__What the task asks__. In the records below, find the line containing "scene.collection.objects.link(made[o])" and the line containing "scene.view_settings.keyframe_insert(path, frame=frame(t))"; please repeat exactly the lines from one to the other, both included, and nothing more.

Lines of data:
--
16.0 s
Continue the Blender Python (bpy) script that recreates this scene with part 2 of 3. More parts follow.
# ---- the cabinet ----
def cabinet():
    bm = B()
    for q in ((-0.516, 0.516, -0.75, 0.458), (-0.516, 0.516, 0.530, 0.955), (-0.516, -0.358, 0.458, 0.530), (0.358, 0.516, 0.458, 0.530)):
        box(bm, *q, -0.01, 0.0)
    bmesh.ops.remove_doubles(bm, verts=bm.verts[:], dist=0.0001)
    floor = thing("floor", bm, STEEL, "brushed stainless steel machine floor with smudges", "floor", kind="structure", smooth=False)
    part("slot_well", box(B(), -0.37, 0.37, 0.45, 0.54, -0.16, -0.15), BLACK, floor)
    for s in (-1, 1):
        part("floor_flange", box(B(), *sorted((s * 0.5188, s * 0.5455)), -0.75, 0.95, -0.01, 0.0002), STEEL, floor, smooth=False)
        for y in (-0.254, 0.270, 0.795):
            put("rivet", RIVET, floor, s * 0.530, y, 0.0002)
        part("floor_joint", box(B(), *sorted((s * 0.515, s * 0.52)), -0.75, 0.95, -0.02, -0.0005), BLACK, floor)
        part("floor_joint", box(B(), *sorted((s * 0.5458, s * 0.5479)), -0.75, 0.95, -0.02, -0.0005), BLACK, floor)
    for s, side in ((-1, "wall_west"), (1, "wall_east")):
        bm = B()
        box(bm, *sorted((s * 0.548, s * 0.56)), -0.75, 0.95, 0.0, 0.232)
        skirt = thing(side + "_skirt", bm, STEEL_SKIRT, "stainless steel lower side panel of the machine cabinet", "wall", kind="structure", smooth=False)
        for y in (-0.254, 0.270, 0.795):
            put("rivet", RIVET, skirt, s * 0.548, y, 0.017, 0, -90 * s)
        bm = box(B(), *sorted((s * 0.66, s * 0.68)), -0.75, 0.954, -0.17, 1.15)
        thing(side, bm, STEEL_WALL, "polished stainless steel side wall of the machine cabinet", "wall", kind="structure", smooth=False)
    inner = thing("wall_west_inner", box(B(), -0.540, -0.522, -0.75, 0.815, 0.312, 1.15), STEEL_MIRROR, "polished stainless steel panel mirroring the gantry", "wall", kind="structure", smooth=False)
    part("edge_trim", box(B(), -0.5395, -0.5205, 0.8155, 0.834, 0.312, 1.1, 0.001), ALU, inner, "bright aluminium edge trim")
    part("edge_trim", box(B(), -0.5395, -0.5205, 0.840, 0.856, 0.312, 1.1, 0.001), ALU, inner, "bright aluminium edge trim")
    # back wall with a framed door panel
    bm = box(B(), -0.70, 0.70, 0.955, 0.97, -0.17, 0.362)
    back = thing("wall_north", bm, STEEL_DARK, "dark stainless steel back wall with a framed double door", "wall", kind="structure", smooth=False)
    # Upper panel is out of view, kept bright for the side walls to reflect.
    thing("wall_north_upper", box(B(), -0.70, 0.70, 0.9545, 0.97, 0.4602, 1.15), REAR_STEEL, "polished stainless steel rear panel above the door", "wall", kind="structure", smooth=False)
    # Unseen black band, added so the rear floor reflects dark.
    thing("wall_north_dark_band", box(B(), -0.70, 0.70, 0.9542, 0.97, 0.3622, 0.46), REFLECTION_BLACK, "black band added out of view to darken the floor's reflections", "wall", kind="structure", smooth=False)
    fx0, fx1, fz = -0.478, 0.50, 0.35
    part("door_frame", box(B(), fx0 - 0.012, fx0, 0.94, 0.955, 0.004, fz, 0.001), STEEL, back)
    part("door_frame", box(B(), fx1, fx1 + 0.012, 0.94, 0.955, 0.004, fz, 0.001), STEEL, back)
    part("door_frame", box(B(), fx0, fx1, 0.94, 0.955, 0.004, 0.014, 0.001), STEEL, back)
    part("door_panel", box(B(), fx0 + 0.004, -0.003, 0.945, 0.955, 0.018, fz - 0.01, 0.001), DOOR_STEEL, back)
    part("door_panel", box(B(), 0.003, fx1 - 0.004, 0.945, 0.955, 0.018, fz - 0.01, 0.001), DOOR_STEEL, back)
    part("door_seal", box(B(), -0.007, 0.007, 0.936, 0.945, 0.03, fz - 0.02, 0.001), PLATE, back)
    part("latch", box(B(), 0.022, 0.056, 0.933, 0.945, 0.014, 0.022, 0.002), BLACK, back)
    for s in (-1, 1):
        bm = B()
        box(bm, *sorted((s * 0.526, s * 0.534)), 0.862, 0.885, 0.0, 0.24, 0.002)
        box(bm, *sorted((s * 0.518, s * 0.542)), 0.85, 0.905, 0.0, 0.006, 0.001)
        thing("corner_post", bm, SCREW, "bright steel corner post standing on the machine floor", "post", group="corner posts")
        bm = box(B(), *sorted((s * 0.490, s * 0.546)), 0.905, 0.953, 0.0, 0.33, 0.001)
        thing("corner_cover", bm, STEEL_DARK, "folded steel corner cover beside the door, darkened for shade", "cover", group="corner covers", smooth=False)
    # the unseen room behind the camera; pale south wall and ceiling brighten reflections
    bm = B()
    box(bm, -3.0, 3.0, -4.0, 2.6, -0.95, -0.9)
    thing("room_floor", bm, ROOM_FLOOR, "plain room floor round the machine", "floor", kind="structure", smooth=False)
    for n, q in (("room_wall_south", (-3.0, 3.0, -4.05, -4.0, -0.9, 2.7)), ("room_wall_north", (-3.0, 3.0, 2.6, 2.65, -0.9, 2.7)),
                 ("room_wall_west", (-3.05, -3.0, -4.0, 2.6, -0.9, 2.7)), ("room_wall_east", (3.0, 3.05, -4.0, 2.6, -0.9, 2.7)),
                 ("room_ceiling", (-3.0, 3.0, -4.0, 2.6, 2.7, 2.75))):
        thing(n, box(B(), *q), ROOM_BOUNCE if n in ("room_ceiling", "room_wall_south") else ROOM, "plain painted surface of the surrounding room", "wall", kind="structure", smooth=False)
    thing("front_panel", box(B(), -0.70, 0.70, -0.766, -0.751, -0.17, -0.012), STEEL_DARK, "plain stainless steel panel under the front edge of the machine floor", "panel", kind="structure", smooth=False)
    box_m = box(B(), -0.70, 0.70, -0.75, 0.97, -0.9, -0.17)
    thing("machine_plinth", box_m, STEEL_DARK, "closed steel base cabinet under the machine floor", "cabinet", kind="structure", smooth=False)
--
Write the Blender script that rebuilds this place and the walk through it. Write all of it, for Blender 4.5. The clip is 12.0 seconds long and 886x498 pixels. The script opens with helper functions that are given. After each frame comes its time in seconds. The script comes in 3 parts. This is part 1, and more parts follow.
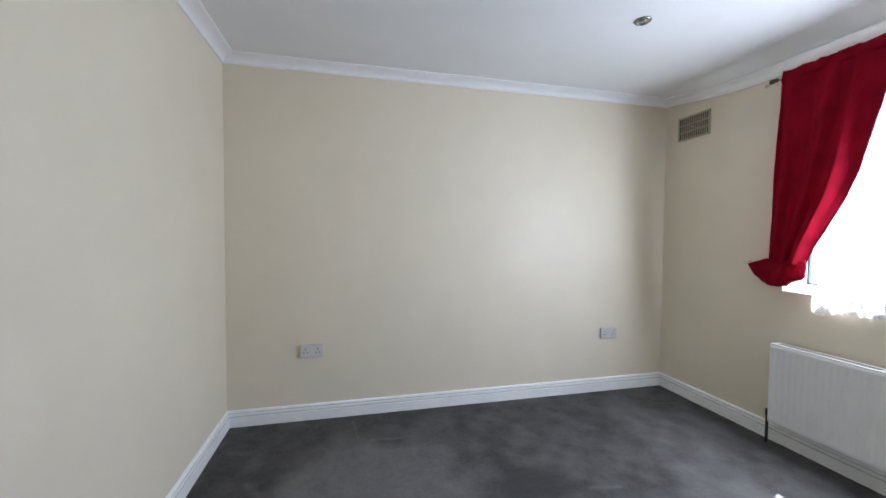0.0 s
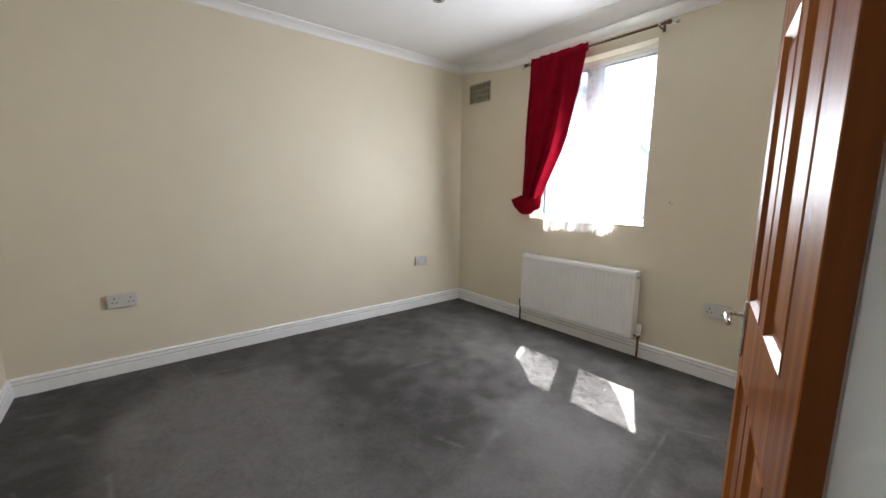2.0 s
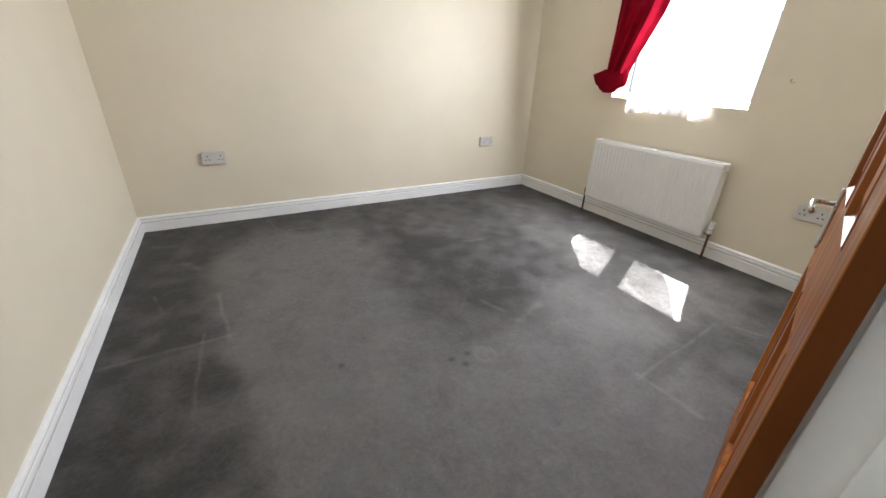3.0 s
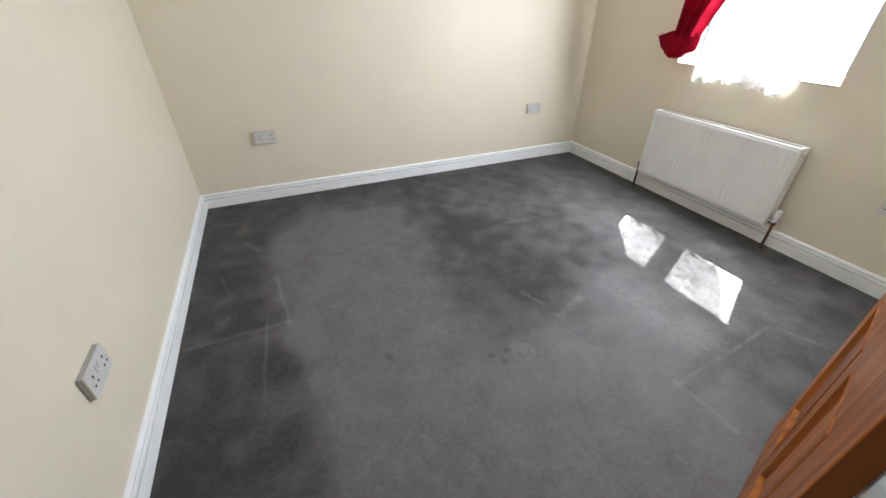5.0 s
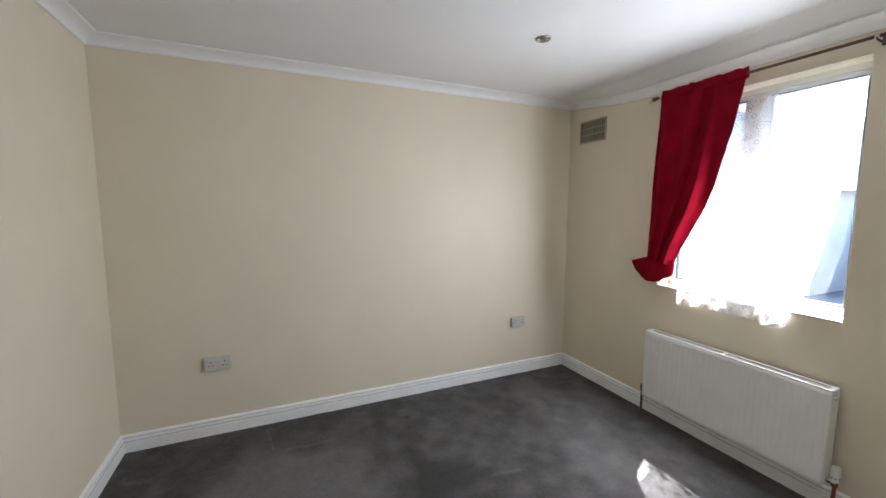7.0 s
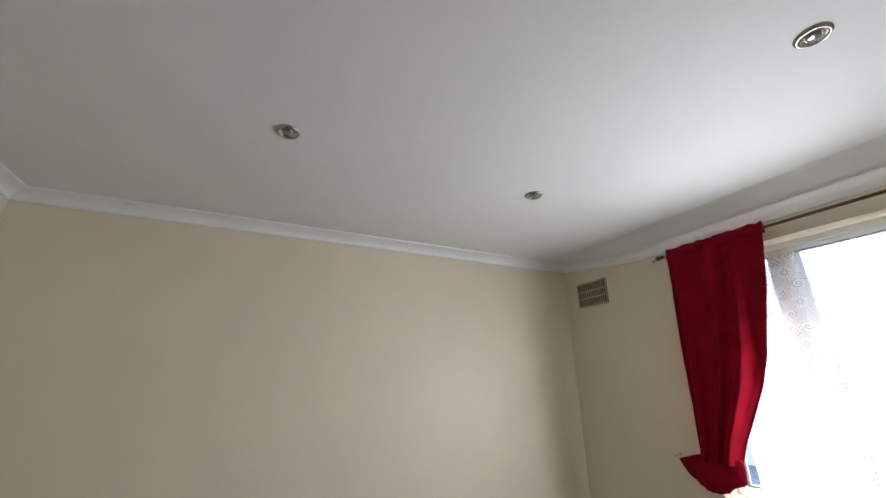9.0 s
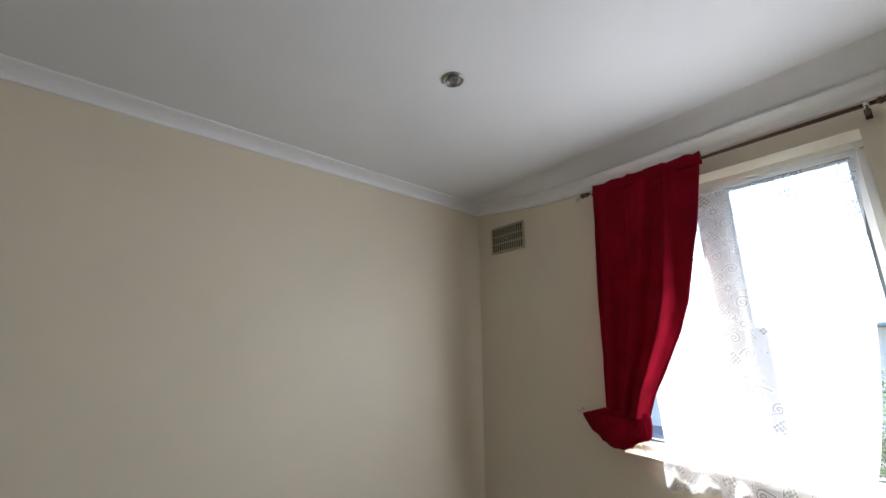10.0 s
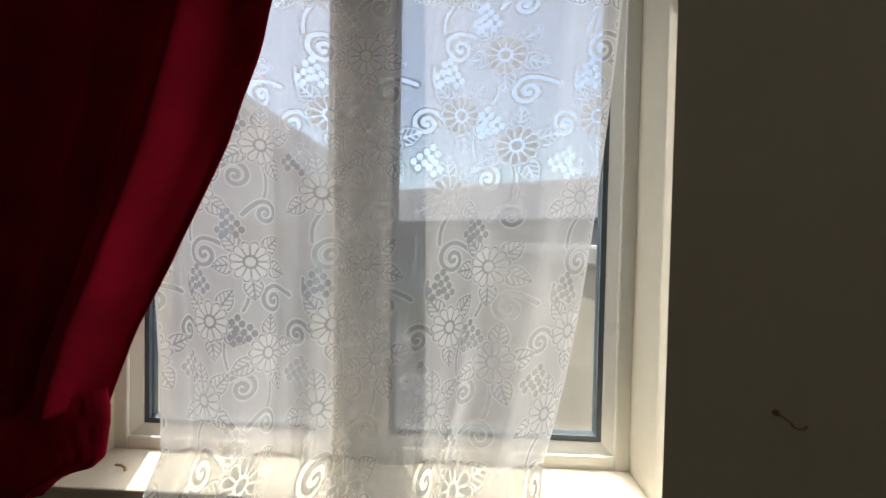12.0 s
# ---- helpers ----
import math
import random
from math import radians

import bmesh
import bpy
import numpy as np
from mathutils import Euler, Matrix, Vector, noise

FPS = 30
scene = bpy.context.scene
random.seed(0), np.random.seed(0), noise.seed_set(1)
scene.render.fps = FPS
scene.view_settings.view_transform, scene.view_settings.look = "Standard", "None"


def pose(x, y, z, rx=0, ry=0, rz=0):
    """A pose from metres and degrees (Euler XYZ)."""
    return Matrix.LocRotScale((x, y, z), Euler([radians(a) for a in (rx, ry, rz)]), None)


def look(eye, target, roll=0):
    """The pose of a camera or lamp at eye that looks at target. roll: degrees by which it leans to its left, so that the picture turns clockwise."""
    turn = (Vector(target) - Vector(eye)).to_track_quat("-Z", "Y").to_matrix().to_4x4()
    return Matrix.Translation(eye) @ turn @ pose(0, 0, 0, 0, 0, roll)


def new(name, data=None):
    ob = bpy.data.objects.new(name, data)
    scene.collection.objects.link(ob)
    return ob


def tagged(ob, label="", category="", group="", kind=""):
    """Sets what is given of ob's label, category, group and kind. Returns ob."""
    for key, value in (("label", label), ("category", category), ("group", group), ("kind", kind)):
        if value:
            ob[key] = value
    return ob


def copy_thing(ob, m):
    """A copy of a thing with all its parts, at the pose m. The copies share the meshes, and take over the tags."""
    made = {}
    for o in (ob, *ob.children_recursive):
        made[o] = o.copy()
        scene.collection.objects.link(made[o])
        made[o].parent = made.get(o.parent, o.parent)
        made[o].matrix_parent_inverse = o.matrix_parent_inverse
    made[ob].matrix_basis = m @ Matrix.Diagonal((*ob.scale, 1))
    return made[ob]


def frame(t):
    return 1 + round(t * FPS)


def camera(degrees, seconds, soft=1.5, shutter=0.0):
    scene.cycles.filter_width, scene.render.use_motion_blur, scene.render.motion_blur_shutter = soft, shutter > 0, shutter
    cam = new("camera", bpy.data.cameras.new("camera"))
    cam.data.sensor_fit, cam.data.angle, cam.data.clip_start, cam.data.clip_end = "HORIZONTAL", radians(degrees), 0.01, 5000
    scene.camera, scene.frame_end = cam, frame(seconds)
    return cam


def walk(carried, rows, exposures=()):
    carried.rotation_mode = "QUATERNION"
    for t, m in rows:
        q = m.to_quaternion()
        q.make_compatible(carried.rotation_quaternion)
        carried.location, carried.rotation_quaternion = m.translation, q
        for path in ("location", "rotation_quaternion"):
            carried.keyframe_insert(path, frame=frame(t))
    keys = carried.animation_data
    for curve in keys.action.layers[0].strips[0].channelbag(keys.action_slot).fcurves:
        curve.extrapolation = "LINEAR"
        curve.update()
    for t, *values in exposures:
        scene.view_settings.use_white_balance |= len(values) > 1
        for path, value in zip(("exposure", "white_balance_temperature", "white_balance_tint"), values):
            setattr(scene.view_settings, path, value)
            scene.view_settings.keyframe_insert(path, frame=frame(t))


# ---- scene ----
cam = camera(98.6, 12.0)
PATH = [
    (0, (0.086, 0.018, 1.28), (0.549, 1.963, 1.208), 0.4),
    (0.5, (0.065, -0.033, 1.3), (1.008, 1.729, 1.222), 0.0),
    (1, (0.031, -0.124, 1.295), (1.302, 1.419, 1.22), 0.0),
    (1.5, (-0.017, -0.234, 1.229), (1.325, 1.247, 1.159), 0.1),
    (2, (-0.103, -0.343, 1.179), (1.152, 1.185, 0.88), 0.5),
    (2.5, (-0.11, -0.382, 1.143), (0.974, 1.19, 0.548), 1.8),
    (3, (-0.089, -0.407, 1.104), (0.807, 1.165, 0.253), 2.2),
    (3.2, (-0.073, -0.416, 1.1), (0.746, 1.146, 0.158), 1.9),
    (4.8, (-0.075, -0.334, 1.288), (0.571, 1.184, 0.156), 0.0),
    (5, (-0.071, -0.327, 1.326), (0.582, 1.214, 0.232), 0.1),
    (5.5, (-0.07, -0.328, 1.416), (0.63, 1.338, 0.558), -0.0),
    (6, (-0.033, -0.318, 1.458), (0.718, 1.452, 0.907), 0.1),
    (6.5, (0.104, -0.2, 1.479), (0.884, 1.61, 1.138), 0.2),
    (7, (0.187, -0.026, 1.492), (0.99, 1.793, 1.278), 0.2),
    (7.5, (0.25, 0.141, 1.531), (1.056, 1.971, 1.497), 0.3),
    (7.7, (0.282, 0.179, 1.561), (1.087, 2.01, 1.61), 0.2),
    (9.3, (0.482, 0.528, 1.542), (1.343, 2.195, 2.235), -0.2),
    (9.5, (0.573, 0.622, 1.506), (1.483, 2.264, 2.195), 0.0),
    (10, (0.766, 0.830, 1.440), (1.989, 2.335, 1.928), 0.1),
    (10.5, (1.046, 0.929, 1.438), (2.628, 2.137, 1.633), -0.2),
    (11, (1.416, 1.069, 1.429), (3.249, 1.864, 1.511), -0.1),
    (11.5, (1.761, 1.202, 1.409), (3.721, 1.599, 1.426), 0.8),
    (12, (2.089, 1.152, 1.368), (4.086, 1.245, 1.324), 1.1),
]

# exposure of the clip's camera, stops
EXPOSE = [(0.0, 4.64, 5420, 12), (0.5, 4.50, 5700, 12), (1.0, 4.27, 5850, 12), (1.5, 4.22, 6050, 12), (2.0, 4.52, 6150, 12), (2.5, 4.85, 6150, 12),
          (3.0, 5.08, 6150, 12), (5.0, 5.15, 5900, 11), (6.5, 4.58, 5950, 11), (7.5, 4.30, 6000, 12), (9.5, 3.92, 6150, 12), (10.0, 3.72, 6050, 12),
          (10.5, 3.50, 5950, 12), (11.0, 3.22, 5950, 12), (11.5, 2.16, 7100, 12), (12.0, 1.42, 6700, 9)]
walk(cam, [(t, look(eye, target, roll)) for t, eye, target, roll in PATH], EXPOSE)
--
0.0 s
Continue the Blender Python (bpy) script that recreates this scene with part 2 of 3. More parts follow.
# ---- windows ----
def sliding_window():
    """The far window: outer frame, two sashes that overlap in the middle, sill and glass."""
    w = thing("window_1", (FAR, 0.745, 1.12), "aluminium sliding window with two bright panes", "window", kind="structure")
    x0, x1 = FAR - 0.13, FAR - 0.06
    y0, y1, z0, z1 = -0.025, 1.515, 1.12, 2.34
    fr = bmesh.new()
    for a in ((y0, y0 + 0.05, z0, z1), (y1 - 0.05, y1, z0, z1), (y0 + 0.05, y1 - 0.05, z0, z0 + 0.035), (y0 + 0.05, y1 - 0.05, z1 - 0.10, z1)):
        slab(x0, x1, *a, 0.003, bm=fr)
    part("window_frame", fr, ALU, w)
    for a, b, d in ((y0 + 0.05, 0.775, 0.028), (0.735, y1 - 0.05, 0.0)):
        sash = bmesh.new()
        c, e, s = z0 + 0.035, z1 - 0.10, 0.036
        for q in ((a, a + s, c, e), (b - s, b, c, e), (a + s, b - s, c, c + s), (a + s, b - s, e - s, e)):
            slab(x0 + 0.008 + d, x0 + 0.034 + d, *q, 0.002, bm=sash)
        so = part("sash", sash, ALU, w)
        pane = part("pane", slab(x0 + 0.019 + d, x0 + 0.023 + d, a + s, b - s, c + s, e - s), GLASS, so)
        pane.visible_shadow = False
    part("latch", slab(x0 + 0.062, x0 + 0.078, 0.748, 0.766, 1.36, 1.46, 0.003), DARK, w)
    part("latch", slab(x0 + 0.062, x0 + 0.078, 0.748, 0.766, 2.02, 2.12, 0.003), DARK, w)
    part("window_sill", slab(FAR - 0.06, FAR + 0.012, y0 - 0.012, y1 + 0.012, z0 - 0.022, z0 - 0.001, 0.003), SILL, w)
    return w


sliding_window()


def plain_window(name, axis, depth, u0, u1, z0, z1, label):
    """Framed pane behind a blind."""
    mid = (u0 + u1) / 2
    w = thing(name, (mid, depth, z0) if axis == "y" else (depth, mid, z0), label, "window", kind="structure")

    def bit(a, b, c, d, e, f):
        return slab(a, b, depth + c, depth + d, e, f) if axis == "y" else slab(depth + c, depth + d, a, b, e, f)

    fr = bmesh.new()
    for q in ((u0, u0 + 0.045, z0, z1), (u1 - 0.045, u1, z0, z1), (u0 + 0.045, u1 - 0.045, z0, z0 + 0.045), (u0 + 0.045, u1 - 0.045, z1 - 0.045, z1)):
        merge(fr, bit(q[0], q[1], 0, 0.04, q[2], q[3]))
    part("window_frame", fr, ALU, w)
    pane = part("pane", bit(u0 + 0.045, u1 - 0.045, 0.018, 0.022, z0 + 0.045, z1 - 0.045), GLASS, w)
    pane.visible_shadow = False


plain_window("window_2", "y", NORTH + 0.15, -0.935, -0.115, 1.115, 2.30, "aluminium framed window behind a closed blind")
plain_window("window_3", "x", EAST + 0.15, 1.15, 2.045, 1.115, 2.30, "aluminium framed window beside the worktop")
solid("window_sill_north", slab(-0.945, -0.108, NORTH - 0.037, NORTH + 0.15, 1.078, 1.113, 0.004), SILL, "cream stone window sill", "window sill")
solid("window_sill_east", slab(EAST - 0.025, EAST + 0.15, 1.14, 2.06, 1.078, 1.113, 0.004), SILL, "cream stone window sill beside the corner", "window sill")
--
__Answer to the task__.
        scene.collection.objects.link(made[o])
        made[o].parent = made.get(o.parent, o.parent)
        made[o].matrix_parent_inverse = o.matrix_parent_inverse
    made[ob].matrix_basis = m @ Matrix.Diagonal((*ob.scale, 1))
    return made[ob]


def frame(t):
    return 1 + round(t * FPS)


def camera(degrees, seconds, soft=1.5, shutter=0.0):
    scene.cycles.filter_width, scene.render.use_motion_blur, scene.render.motion_blur_shutter = soft, shutter > 0, shutter
    cam = new("camera", bpy.data.cameras.new("camera"))
    cam.data.sensor_fit, cam.data.angle, cam.data.clip_start, cam.data.clip_end = "HORIZONTAL", radians(degrees), 0.01, 5000
    scene.camera, scene.frame_end = cam, frame(seconds)
    return cam


def walk(carried, rows, exposures=()):
    carried.rotation_mode = "QUATERNION"
    for t, m in rows:
        q = m.to_quaternion()
        q.make_compatible(carried.rotation_quaternion)
        carried.location, carried.rotation_quaternion = m.translation, q
        for path in ("location", "rotation_quaternion"):
            carried.keyframe_insert(path, frame=frame(t))
    keys = carried.animation_data
    for curve in keys.action.layers[0].strips[0].channelbag(keys.action_slot).fcurves:
        curve.extrapolation = "LINEAR"
        curve.update()
    for t, *values in exposures:
        scene.view_settings.use_white_balance |= len(values) > 1
        for path, value in zip(("exposure", "white_balance_temperature", "white_balance_tint"), values):
            setattr(scene.view_settings, path, value)
            scene.view_settings.keyframe_insert(path, frame=frame(t))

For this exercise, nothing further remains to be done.